Doch angesichts der Vorstellung, als Buhmann dazustehen, der alles nur noch schlimmer macht, lenkt auch Macron nun ein. Ein bisschen zumindest, und das könnte die Kompromisslinie beim heutigen Gipfeltreffen sein. “Wir sind mit einer Verschiebung des Brexits einverstanden, aber sie kann nur ein Mittel sein, wenn es einen Plan und Garantien gibt”, hieß es am Dienstag im Élysée. Ein Brexit-Aufschub um ein Jahr, wie ihn EU-Ratspräsident Donald Tusk ins Spiel brachte, ist den Franzosen zwar zu lang. Aber eine Fristverlängerung bis Ende des Jahres scheint möglich.

Aufschub soll es nur gegen Bedingungen geben

Im Gegenzug soll sich Großbritannien verpflichten, die EU in den nächsten Monaten nicht zu lähmen. Etwa, wenn es um die Verhandlungen über das Budget für die Jahre 2021 bis 2027 oder die Ernennung des nächsten Kommissionspräsidenten geht. Der Vorbehalt ist nachvollziehbar: Ein Aufschub bedeutet, dass die Briten an der Wahl des Europäischen Parlaments teilnehmen, und Brexit-Hardliner in London haben schon damit gedroht, gegen alles Mögliche zu stimmen, wenn der Austritt tatsächlich verzögert wird. 

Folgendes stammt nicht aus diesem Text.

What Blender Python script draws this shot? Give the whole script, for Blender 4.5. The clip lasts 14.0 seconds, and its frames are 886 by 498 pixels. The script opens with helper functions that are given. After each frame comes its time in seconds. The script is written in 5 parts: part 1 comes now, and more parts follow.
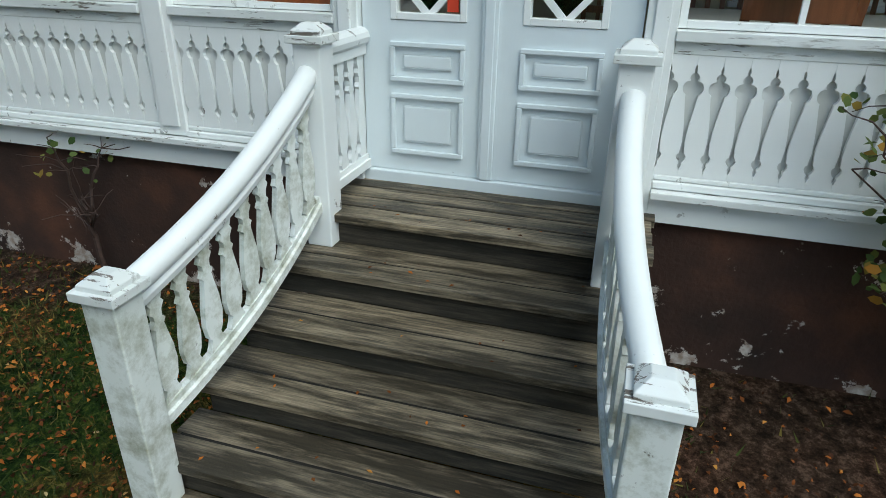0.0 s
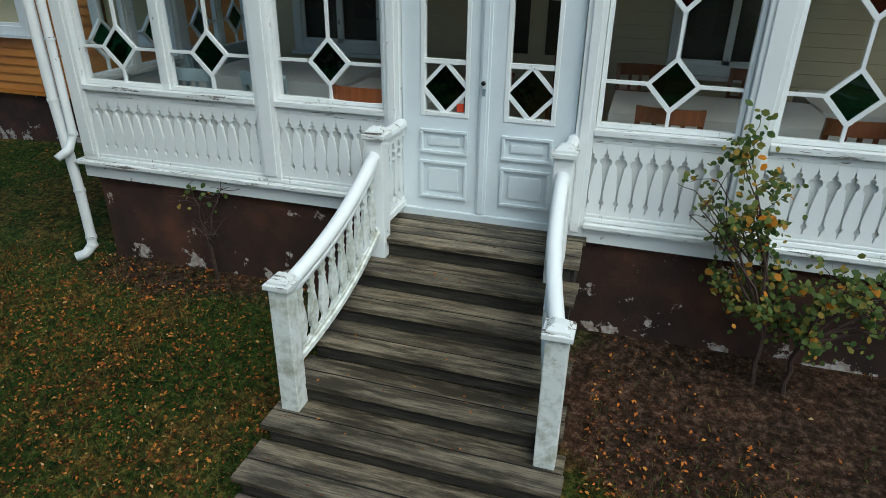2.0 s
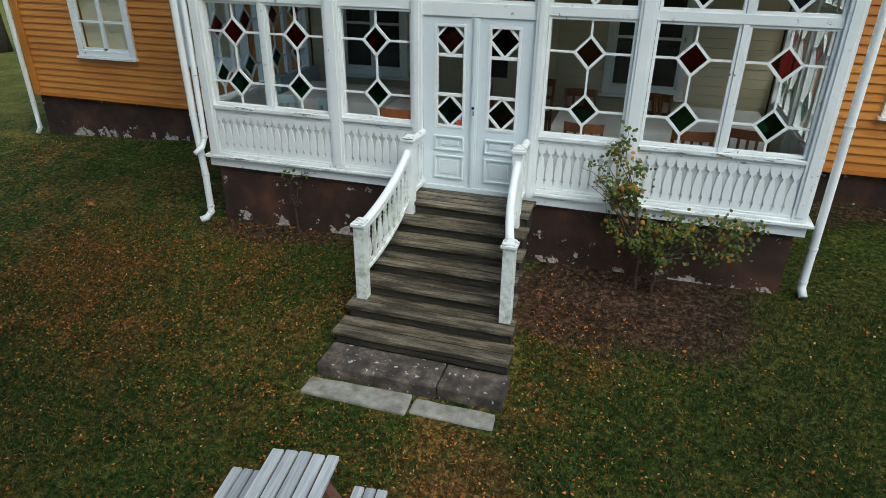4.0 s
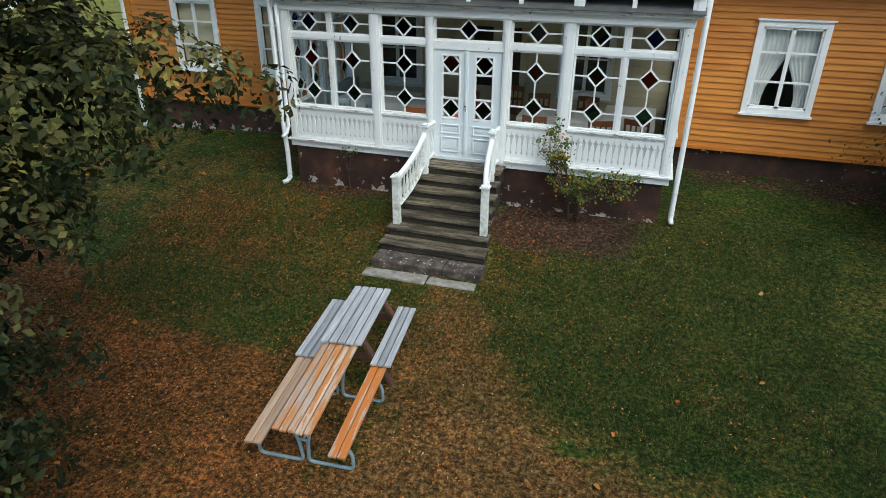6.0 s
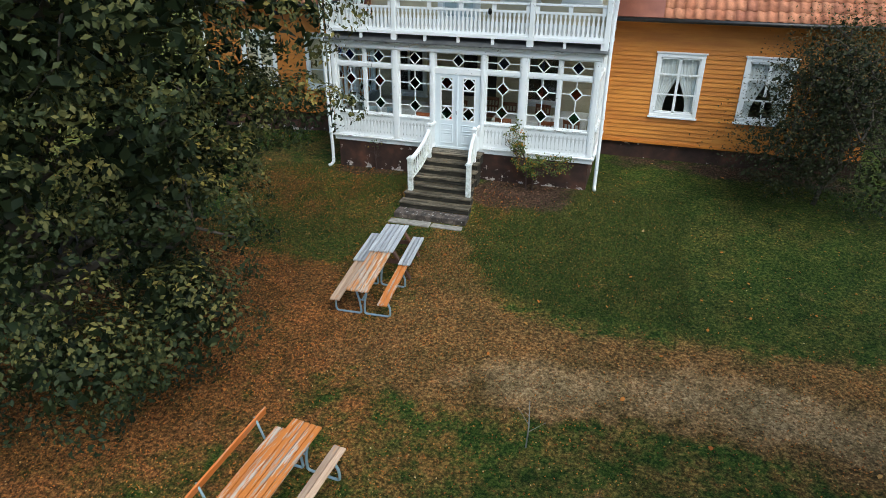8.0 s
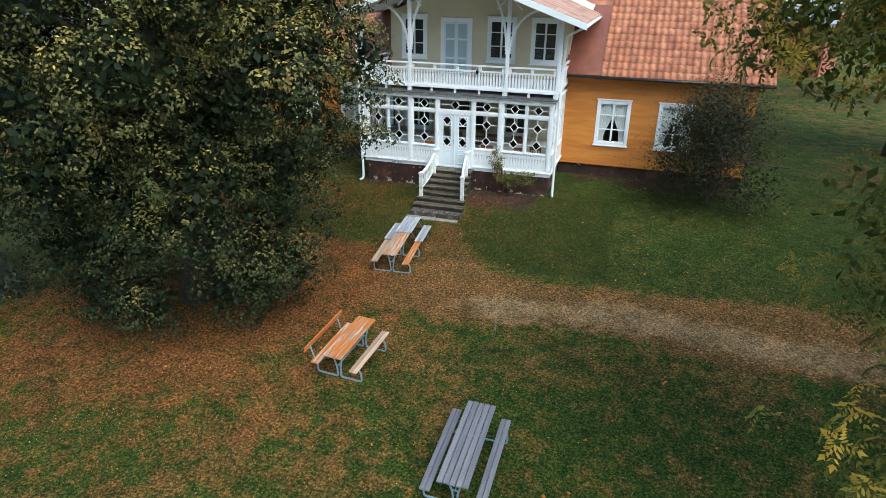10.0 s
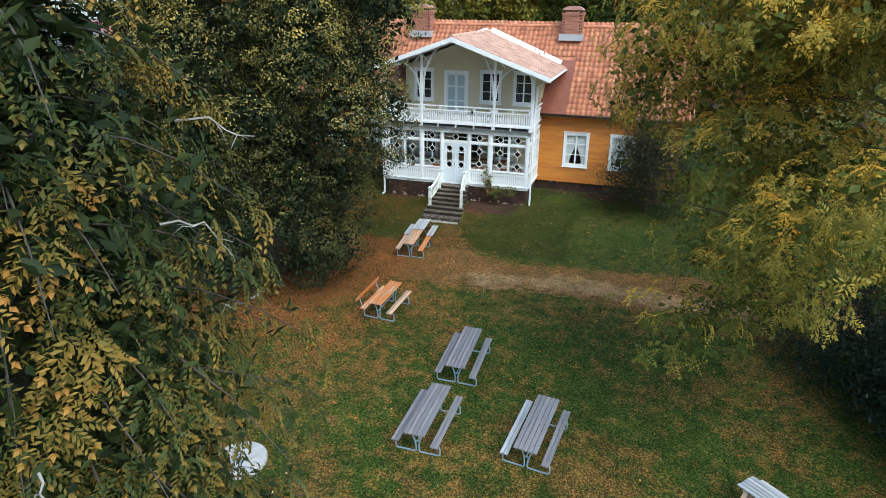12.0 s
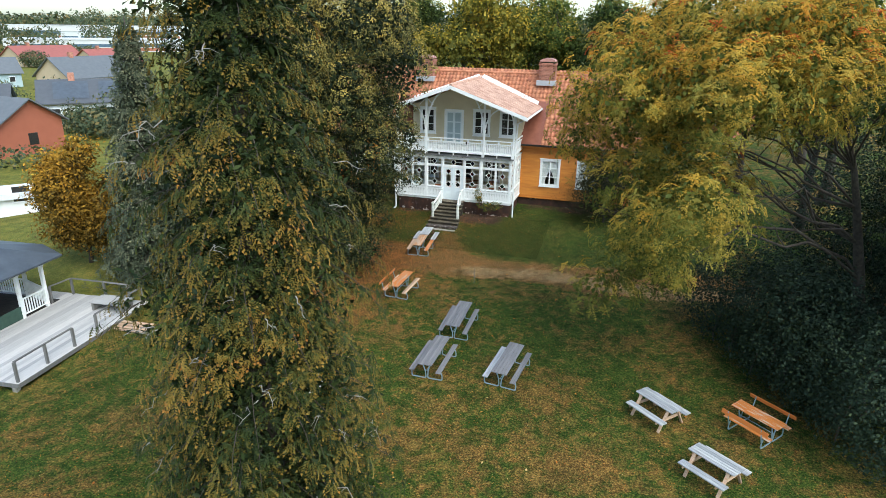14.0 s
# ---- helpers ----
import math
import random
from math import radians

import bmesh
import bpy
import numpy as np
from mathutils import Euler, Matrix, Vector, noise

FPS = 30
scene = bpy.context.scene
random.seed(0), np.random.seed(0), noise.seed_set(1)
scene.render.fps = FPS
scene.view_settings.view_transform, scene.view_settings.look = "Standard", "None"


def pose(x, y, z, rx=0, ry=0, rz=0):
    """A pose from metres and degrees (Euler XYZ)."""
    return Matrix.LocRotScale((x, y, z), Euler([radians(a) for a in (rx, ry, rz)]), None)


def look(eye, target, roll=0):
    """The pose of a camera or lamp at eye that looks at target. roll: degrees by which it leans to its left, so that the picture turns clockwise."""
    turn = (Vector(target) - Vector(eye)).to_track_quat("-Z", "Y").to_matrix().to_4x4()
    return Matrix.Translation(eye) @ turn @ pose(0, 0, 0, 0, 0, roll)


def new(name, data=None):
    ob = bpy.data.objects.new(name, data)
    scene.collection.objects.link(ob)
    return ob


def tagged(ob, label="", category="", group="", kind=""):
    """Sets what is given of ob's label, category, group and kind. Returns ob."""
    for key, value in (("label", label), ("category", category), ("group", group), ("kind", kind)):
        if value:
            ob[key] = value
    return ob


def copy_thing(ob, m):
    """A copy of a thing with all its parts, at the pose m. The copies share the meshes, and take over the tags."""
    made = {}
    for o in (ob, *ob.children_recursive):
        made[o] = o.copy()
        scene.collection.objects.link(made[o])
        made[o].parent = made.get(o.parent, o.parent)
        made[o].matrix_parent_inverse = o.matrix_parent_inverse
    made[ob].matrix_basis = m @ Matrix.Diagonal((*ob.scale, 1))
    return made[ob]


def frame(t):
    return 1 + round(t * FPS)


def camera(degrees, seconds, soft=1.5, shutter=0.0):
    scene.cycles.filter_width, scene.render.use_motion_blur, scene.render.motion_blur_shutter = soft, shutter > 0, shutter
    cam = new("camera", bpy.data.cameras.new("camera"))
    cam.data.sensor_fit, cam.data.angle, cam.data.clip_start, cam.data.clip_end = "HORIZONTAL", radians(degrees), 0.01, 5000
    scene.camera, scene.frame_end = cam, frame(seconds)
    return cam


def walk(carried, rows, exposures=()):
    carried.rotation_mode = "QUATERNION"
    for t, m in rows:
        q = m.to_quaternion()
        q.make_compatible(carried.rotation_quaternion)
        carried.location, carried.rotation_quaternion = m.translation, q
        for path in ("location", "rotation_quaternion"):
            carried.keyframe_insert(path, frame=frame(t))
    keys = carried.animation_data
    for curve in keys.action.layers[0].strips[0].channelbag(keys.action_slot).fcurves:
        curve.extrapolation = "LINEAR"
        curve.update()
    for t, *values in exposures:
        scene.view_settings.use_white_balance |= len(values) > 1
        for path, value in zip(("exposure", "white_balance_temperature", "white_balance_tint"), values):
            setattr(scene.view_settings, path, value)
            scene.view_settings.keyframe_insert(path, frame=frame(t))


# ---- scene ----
cam = camera(70.1, 14.0, soft=0.5)
PATH = [
    (0, (0.615, -2.807, 2.322), (0.1, -1.077, 1.46), 1.0),
    (1, (0.749, -3.35, 2.702), (0.23, -1.624, 1.835), 1.0),
    (1.5, (0.849, -3.73, 2.913), (0.324, -2.009, 2.041), 0.8),
    (2, (0.962, -4.227, 3.104), (0.445, -2.499, 2.24), 0.9),
    (4.5, (1.961, -7.669, 4.226), (1.442, -5.957, 3.331), 0.7),
    (5, (2.265, -8.62, 4.44), (1.739, -6.908, 3.55), 0.7),
    (6.5, (3.328, -11.88, 5.351), (2.789, -10.175, 4.454), 0.4),
    (8, (4.604, -15.729, 6.389), (4.063, -14.021, 5.501), 0.4),
    (10.5, (6.861, -23.485, 8.263), (6.316, -21.724, 7.485), 0.7),
    (11, (7.315, -25.139, 8.613), (6.767, -23.371, 7.855), 0.5),
    (12, (8.379, -28.66, 9.441), (7.823, -26.881, 8.717), 0.6),
    (13, (9.358, -32.158, 10.282), (8.808, -30.365, 9.587), 1.0),
    (14, (10.466, -35.696, 11.118), (9.908, -33.893, 10.457), 0.8),
]
walk(cam, [(t, look(eye, target, roll)) for t, eye, target, roll in PATH], [(0.0, 0.56, 6000, -3), (2.0, 0.50, 6050, -3), (5.0, 0.73, 6250, 1), (8.0, 1.05, 6100, 2), (11.0, 1.18, 5950, 2), (14.0, 1.22, 6250, 1)])

# ---- light ----
world = bpy.data.worlds.new("sky")
world.use_nodes = True
scene.world = world
SUN_EL, SUN_AZ = 52.0, 130.0
sky = world.node_tree.nodes.new("ShaderNodeTexSky")
sky.sky_type, sky.sun_disc = "NISHITA", False
sky.sun_elevation, sky.sun_rotation = radians(SUN_EL), radians(SUN_AZ)
sky.air_density, sky.dust_density, sky.ozone_density = 1.0, 1.6, 1.6
bg = world.node_tree.nodes["Background"]
bg.inputs["Strength"].default_value = 0.15
world.node_tree.links.new(sky.outputs[0], bg.inputs["Color"])
sun = new("sun", bpy.data.lights.new("sun", "SUN"))
sun.data.energy, sun.data.angle, sun.data.color = 1.55, radians(52), (1.0, 0.97, 0.92)
sun.matrix_world = look((0, 0, 0), (-math.sin(radians(SUN_AZ)) * math.cos(radians(SUN_EL)), -math.cos(radians(SUN_AZ)) * math.cos(radians(SUN_EL)), -math.sin(radians(SUN_EL))))

# ---- materials ----


def mat(name, rough=0.6, metal=0.0):
    m = bpy.data.materials.new(name)
    m.use_nodes = True
    nt = m.node_tree
    p = nt.nodes["Principled BSDF"]
    p.inputs["Roughness"].default_value, p.inputs["Metallic"].default_value = rough, metal
    return m, nt, p


def node(nt, kind, **props):
    n = nt.nodes.new(kind)
    for k, v in props.items():
        n.inputs[k].default_value = v
    return n


def coords(nt, scale=(1, 1, 1), obj=False):
    """Object coordinates, stretched."""
    c = nt.nodes.new("ShaderNodeTexCoord")
    m = nt.nodes.new("ShaderNodeMapping")
    m.inputs["Scale"].default_value = scale
    nt.links.new(c.outputs["Object"], m.inputs["Vector"])
    if obj:
        o = nt.nodes.new("ShaderNodeObjectInfo")
        a = nt.nodes.new("ShaderNodeVectorMath")
        a.operation = "SCALE"
        a.inputs[0].default_value = (37, 19, 53)
        nt.links.new(o.outputs["Random"], a.inputs["Scale"])
        nt.links.new(a.outputs[0], m.inputs["Location"])
    return m.outputs[0]


def noise_of(nt, vec, scale, detail=4.0, rough=0.55):
    n = node(nt, "ShaderNodeTexNoise", Scale=scale, Detail=detail, Roughness=rough)
    nt.links.new(vec, n.inputs["Vector"])
    return n.outputs["Fac"]


def ramp(nt, fac, stops):
    r = nt.nodes.new("ShaderNodeValToRGB")
    e = r.color_ramp.elements
    while len(e) < len(stops):
        e.new(0.5)
    for el, (pos, col) in zip(e, stops):
        el.position, el.color = pos, (*col, 1) if len(col) == 3 else col
    nt.links.new(fac, r.inputs["Fac"])
    return r.outputs["Color"]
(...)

“Ein langer Aufschub würde die Gefahr bergen, dass London noch einmal seine Ziele überdenkt, sagt Iris-Experte Olivier de France. “Das würde erneut Unsicherheit schüren und wäre deshalb vor allem aus wirtschaftlicher Sicht sehr schlecht.” Dass Paris aber komplett blockt und damit die in den vergangenen zwei Jahren sorgsam gewahrte Einheit der EU unterminiert, hält auch Anand Menon, Direktor des britischen Thinktanks UK in a Changing EU, für unwahrscheinlich. Das, sagt er, sei eben der Unterschied zu De Gaulle: “Mit harten Bandagen gegen die Briten zu kämpfen mag gut für die Innenpolitik in Frankreich sein. Aber in den Sechzigerjahren war Frankreich sehr viel mächtiger als heute, und die Gemeinschaft hatte nur sechs Mitglieder.”